Mega banks easily pass internal stress tests
Lenders pass capitalization tests under worst case scenarios
Banking institutions conducted Dodd-Frank mandated mid-cycle stress tests, with all of the institutions easily surpassing the minimum capital requirements under the most taxing of circumstances.
The updated figures are part of a requirement for large holding companies to help gauge their financial strength under a severely adverse scenario and to make sure they meet the 5% regulatory minimum under the capital requirements test. More than a dozen banks released their results back in March.
The scenario the banks assess their strength against assumes interest rates will drop and stay low, while home prices plummet and international trade remains in a state of disruption.

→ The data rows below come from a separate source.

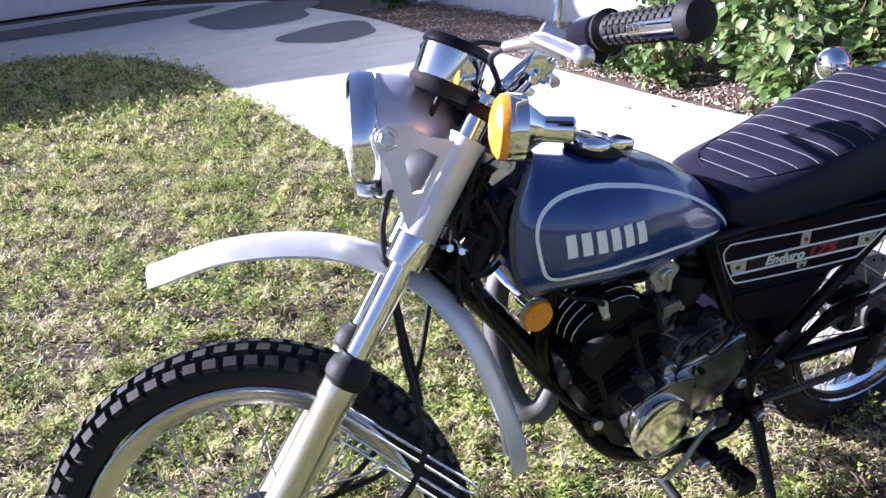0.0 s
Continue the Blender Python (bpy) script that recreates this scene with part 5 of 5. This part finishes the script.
def tail_lamp():
    yc = -0.056
    bm = BM()
    box(bm, (0.036, 0.078, 0.086), Matrix.Translation((0.246, yc, 0.745)) @ pose(0, 0, 0, 0, 5, 0), 0.012)
    br = part("tail_bracket", bm, LAMPGREY, bike, "grey tail lamp bracket")
    m = along((0.262, yc, 0.738), (0.36, yc, 0.735))
    bm = BM()
    lathe(bm, [(0, -0.006), (0.036, -0.006), (0.046, 0.0), (0.048, 0.010), (0.044, 0.016), (0, 0.016)], m, 36)
    part("tail_rim", bm, CHROME, br)
    m = along((0.308, yc, 0.793), (0.39, yc, 0.800))
    bm = BM()
    lathe(bm, [(0, -0.012), (0.042, -0.012), (0.046, 0.0), (0.046, 0.022), (0.040, 0.040), (0.022, 0.052), (0, 0.055)], m, 36)
    part("tail_lens", bm, REDLENS, br, "red tail lamp lens")
    # number plate
    bm = BM()
    P = Matrix.Translation((0.284, yc, 0.662)) @ pose(0, 0, 0, 0, -14, 0)
    box(bm, (0.003, 0.150, 0.090), P, 0.001)
    pl = part("number_plate", bm, PLATE, bike, "pale number plate hanging below the tail lamp")
    for i in range(5):
        bm = BM()
        box(bm, (0.0012, 0.016, 0.040), P @ Matrix.Translation((0.0022, -0.050 + 0.025 * i, -0.006)), 0.0)
        part("plate_bar", bm, BLACK, pl)
    bm = BM()
    box(bm, (0.012, 0.012, 0.018), P @ Matrix.Translation((0.008, -0.066, 0.040)), 0.003)
    part("reflector", bm, REDLENS, pl, "red reflector")
    bm = BM()
    box(bm, (0.012, 0.10, 0.020), P @ Matrix.Translation((-0.006, 0, 0.044)), 0.003)
    part("plate_holder", bm, CHROME, pl)


LAMPGREY = material("bracket_grey", (0.22, 0.215, 0.23), 0.45, 0.4, 0.15, 30)
tail_lamp()


def rear_signals():
    for s in (-1, 1):
        at = Vector((0.106, 0.274 * s, 0.713))
        mm = along(at, at + Vector((-1, 0, 0.03)))
        r = 0.0375
        bm = BM()
        lathe(bm, [(0, 0.0), (r * 0.97, 0.0), (r, 0.003), (r, 0.008), (r * 0.97, 0.016), (r * 0.86, 0.026), (r * 0.66, 0.034), (r * 0.36, 0.039), (0, 0.041)], mm, 40)
        body = part("turn_signal", bm, CHROME, bike, "round chrome rear turn signal with red lens")
        bm = BM()
        lathe(bm, [(0.0, -0.020), (r * 0.35, -0.019), (r * 0.55, -0.015), (r * 0.62, -0.010), (r * 0.95, -0.008), (r * 0.99, -0.005), (r * 0.99, 0.002), (0, 0.002)], mm, 40)
        part("lens", bm, REDLENS, body)
        bm = BM()
        tube(bm, curve([(0.082, 0.110 * s, 0.706), (0.080, 0.160 * s, 0.708), (0.084, 0.215 * s, 0.712), (0.092, 0.245 * s, 0.714)], 5), 0.0115, 12)
        part("signal_stem", bm, CHROME, bike)
        bm = BM()
        box(bm, (0.060, 0.006, 0.026), Matrix.Translation((0.070, 0.136 * s, 0.700)) @ pose(0, 0, 0, 0, 6, 0), 0.002)
        tab = part("signal_tab", bm, ZINC, bike)
        bm = BM()
        rod(bm, (0.061, 0.139 * s, 0.700), (0.061, 0.147 * s, 0.700), 0.008, 6)
        part("tab_bolt", bm, ZINC, tab)


rear_signals()


def luggage_rack():
    r = 0.0062
    bm = BM()
    loop = [(0.010, -0.105, 0.768), (0.10, -0.108, 0.775), (0.20, -0.108, 0.787), (0.245, -0.104, 0.800), (0.285, -0.095, 0.822), (0.30, -0.07, 0.828), (0.30, 0.07, 0.828), (0.285, 0.095, 0.822), (0.245, 0.104, 0.800), (0.20, 0.108, 0.787), (0.10, 0.108, 0.775), (0.010, 0.105, 0.768)]
    tube(bm, curve(loop, 5), r, 12)
    rack = part("luggage_rack", bm, CHROME, bike, "chrome tube luggage rack")
    for s in (-1, 1):
        bm = BM()
        tube(bm, curve([(-0.108, 0.140 * s, 0.628), (-0.085, 0.136 * s, 0.640), (-0.03, 0.118 * s, 0.700), (0.000, 0.108 * s, 0.755), (0.020, 0.105 * s, 0.768), (0.05, 0.106 * s, 0.771)], 6), 0.0072, 12)
        part("rack_stay", bm, CHROME, rack)
        bm = BM()
        rod(bm, (-0.110, 0.134 * s, 0.630), (-0.088, 0.134 * s, 0.644), 0.011, 12)
        part("stay_end", bm, CHROME, rack)
        bm = BM()
        tube(bm, curve([(-0.035, 0.116 * s, 0.690), (0.03, 0.114 * s, 0.700), (0.12, 0.112 * s, 0.714), (0.150, 0.110 * s, 0.730), (0.175, 0.108 * s, 0.765), (0.19, 0.108 * s, 0.785)], 5), r, 12)
        part("rack_rail", bm, CHROME, rack)
        bm = BM()
        tube(bm, curve([(0.012, 0.037 * s, 0.772), (0.10, 0.037 * s, 0.778), (0.20, 0.036 * s, 0.788), (0.25, 0.035 * s, 0.803), (0.30, 0.035 * s, 0.828)], 5), 0.0052, 10)
        part("rack_bar", bm, CHROME, rack)
    bm = BM()
    tube(bm, [(0.012, -0.105, 0.768), (0.012, 0.105, 0.768)], 0.0058, 10)
    part("rack_bar", bm, CHROME, rack)
    bm = BM()
    tube(bm, [(0.20, -0.108, 0.787), (0.20, 0.108, 0.787)], 0.0052, 10)
    part("rack_bar", bm, CHROME, rack)
    # black grab strap behind the seat
    bm = BM()
    tube(bm, curve([(-0.03, -0.112, 0.680), (0.036, -0.124, 0.690), (0.060, -0.124, 0.714), (0.076, -0.118, 0.742), (0.080, -0.095, 0.764), (0.06, -0.05, 0.774), (0.05, 0, 0.776), (0.06, 0.05, 0.774), (0.080, 0.095, 0.764), (0.076, 0.118, 0.742), (0.060, 0.124, 0.714), (0.036, 0.124, 0.690), (-0.03, 0.112, 0.680)], 6), 0.0046, 10)
    part("grab_loop", bm, BLACK, bike, "black grab loop")


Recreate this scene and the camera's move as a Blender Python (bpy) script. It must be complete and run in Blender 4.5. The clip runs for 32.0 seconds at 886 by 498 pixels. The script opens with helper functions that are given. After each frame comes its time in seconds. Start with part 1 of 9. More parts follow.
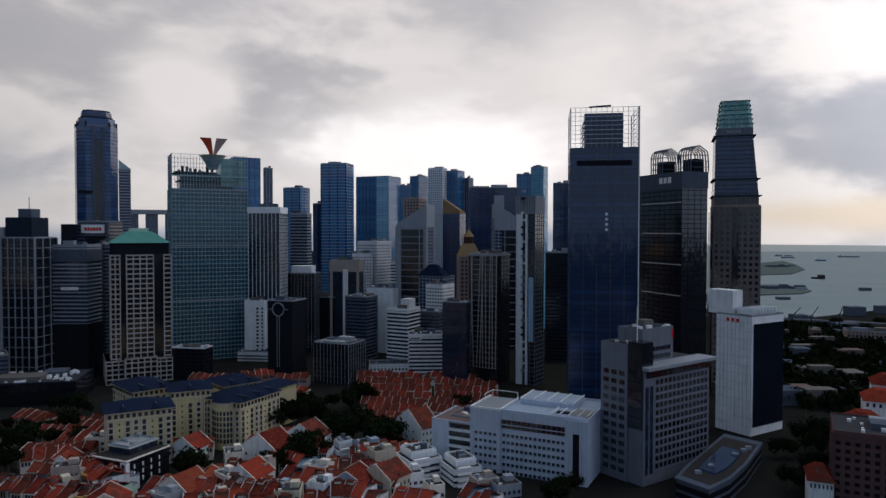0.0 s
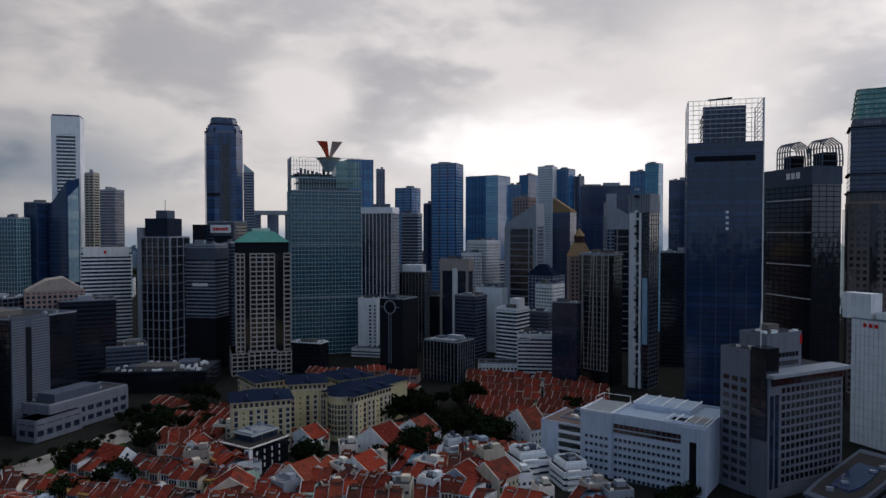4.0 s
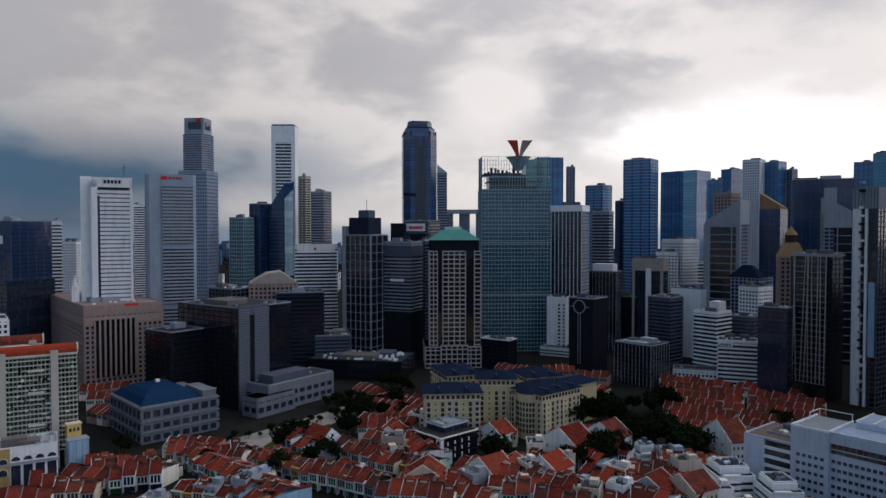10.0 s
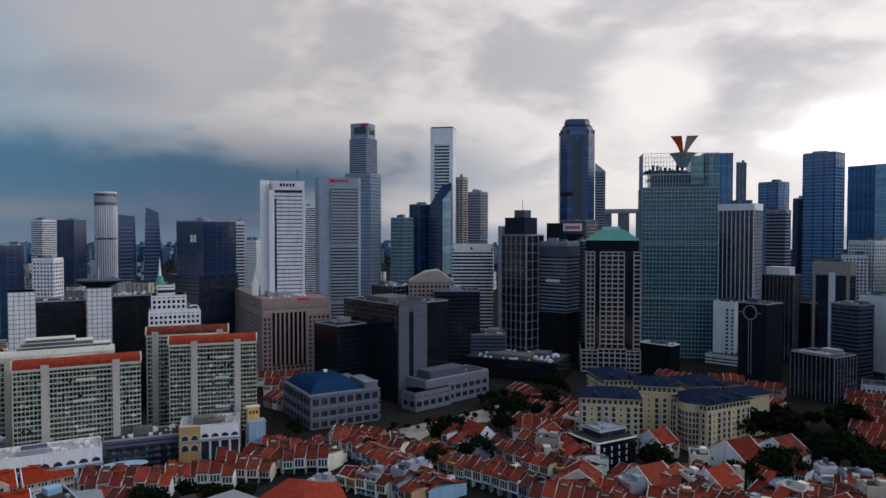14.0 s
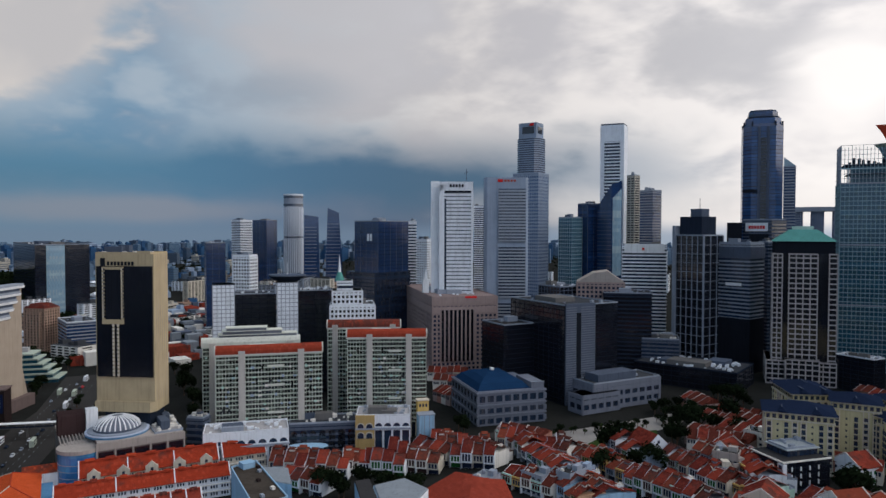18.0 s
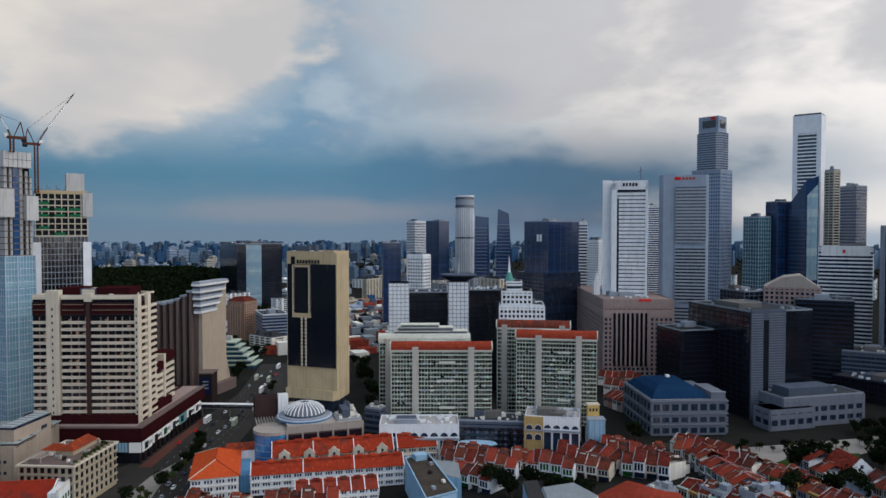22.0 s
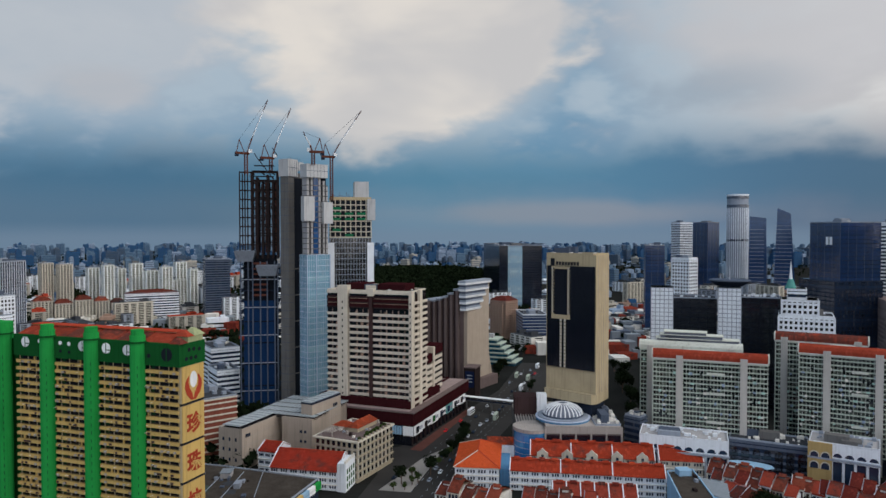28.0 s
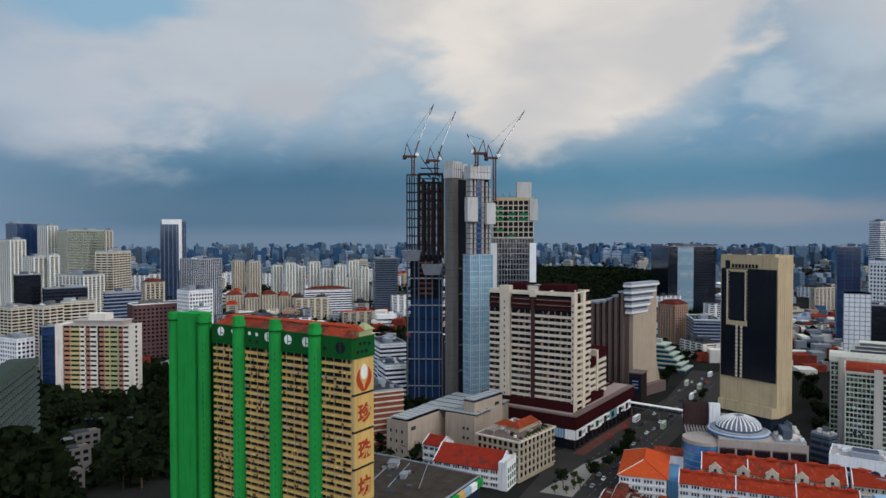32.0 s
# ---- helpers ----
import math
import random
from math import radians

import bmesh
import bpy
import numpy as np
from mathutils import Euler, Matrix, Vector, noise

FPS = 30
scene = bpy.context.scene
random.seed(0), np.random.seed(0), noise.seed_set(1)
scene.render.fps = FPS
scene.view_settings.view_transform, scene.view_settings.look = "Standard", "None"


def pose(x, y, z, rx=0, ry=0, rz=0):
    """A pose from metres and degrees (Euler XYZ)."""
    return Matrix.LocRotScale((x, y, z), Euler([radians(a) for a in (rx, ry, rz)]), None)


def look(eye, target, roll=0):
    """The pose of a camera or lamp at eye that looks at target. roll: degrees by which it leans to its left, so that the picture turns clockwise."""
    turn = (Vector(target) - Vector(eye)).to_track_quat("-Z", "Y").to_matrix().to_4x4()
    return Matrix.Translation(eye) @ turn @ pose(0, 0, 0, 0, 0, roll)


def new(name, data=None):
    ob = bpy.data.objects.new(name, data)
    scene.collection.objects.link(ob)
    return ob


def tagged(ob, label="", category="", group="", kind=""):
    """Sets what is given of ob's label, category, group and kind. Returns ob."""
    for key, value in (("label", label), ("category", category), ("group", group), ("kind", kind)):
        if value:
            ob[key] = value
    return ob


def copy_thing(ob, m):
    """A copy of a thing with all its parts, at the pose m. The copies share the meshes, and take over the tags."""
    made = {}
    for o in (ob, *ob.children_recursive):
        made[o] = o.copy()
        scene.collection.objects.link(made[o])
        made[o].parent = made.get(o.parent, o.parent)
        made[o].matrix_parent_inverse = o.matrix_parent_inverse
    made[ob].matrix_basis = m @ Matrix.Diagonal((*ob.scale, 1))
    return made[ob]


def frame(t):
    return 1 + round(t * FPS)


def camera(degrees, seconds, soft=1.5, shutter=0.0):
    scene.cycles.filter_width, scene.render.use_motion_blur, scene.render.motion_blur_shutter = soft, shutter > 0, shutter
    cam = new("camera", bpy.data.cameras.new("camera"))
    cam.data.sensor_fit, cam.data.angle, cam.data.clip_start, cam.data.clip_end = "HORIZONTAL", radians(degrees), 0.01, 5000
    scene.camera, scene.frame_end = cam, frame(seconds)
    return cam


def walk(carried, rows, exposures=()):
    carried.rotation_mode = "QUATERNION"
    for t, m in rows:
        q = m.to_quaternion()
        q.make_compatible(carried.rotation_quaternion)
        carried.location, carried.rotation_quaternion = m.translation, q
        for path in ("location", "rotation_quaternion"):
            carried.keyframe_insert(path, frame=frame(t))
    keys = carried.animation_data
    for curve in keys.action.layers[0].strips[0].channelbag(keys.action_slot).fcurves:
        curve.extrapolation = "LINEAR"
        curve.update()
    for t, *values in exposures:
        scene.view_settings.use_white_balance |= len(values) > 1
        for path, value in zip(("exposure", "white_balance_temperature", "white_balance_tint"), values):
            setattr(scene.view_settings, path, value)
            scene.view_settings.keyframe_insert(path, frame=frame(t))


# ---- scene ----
cam = camera(65.04, 32.0)
H = 141.0
# seconds, heading (to the left), pitch, roll in degrees: the camera hovers and turns
ROWS = [
    (0.0, -0.000, -1.438, -0.058), (0.5, 1.082, -1.461, -0.023), (1.0, 2.186, -1.479, 0.008), (1.5, 3.277, -1.492, 0.027),
    (2.0, 4.407, -1.494, 0.035), (2.5, 5.571, -1.495, 0.037), (3.0, 6.701, -1.489, 0.040), (3.5, 7.818, -1.492, 0.042),
    (5.5, 12.679, -1.483, 0.036), (6.0, 13.890, -1.499, 0.023), (6.5, 15.094, -1.515, 0.014), (7.0, 16.359, -1.529, 0.010),
    (7.5, 17.610, -1.536, 0.009), (8.0, 18.905, -1.546, 0.011), (8.5, 20.230, -1.563, 0.016), (9.0, 21.573, -1.582, 0.025),
    (9.5, 22.984, -1.601, 0.040), (10.0, 24.492, -1.614, 0.051), (10.5, 26.079, -1.628, 0.058), (11.0, 27.681, -1.640, 0.051),
    (11.5, 29.305, -1.641, 0.033), (12.0, 30.939, -1.637, 0.018), (12.5, 32.529, -1.640, 0.009), (13.0, 34.065, -1.640, 0.004),
    (13.5, 35.609, -1.624, -0.003), (14.0, 37.285, -1.614, -0.013), (14.5, 38.992, -1.600, -0.030), (16.5, 45.842, -1.623, -0.063),
    (17.0, 47.568, -1.624, -0.074), (17.5, 49.286, -1.635, -0.079), (18.0, 51.018, -1.656, -0.078), (18.5, 52.757, -1.668, -0.072),
    (19.0, 54.487, -1.669, -0.061), (19.5, 56.208, -1.665, -0.047), (20.0, 57.962, -1.664, -0.034), (20.5, 59.679, -1.663, -0.020),
    (21.0, 61.410, -1.655, -0.010), (21.5, 63.182, -1.645, -0.006), (22.0, 64.941, -1.621, -0.010), (22.5, 66.711, -1.590, -0.014),
    (23.0, 68.488, -1.570, -0.021), (23.5, 70.307, -1.551, -0.028), (24.0, 72.101, -1.542, -0.034), (24.5, 73.922, -1.530, -0.032),
    (25.0, 75.711, -1.517, -0.023), (25.5, 77.509, -1.498, -0.012), (27.5, 84.368, -1.454, 0.014), (28.0, 86.110, -1.462, 0.023),
    (28.5, 87.553, -1.464, 0.025), (29.0, 89.275, -1.460, 0.030), (29.5, 90.997, -1.461, 0.038), (30.0, 92.440, -1.462, 0.050),
    (30.5, 94.154, -1.460, 0.061), (31.0, 95.902, -1.452, 0.065), (31.5, 97.663, -1.440, 0.066), (32.0, 99.438, -1.421, 0.065),
]
walk(cam, [(t, pose(0, 0, H, 90 + pitch, roll, yaw)) for t, yaw, pitch, roll in ROWS],
     exposures=[(0, -0.75, 6500, 14), (6, -0.72, 6500, 14), (9, -0.62, 6500, 14), (14, -0.45, 6500, 14), (20, -0.21, 6500, 11), (25, -0.17, 6500, 10), (29, -0.17, 6500, 10), (32, -0.11, 6500, 10)])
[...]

Bank of America (BAC) said its minimum threshold for the measure of financial well-being, known as the Tier-1 common ratio, would reach 8.4% under the latest test, up from 7.7% in March, according to the results.
Additionally, the banking giant projected a pre-tax loss of $26.1 billion under a severely adverse scenario, a significant improvement from its March projection of a $43.8 billion loss.
On a similar note, Citigroup (C) noted that it could stay above the minimum regulatory capital requirements in a severe financial scenario.
The bank’s Tier 1 common capital ratio would fall as low as 9.1% in such a scenario, well above the 5% minimum requirement set by the government, according to a presentation by the company.
Additionally, the mega bank estimated its loan losses would reach $43.1 billion during the period, driven by $6.5 billion in first-lien mortgage losses and $19.9 billion in credit card losses.
Goldman Sachs (GS) also released new data, saying it would have higher capital levels under a severely adverse scenario than it projected earlier this year.
The bank stated its minimum threshold would fall to 8.9%, up from its projection of 8.6% in March, according to the results.
Additionally, Goldman would log a $6.2 billion loss on $15.5 billion in pre-provision net revenue. This compares with a $6.6 billion loss in revenue of $20.4 billion in March.
Similarly, PNC Financial (PNC) said its minimum threshold for the measure of its Tier 1 common ratio would fall to 9.4%, up from 7.9% in March, according to the company.
Additionally, the bank projected a $0.3 billion loss on $10.3 billion in pre-provision net revenue.
Wells Fargo (WFC) reported a Tier 1 common capital ratio of 10.3% in the event of severely adverse economic conditions, up from 8.3% in March.
For the nine-quarter timeframe, the company estimated a cumulative pro forma net loss before taxes of $3 billion on $52.6 billion in pre-provision net revenue.
Additionally, the mega bank estimated its loan losses would reach $29.7 billion during the period, driven by $5.8 billion in first-lien mortgage losses and $6.8 billion in junior lien and home equity lines of credit losses.
Morningstar analyst James Sinegal said he wasn't surprised to see that the big banks made it through another round.
"They've all gone through the stress testing process a few times now, and balance sheets are still improving every quarter," Sinegal stated.
He added, "The big question in my mind at this point will be how much capital they have to hold before the can more aggressively return capital in the form of dividends and buybacks."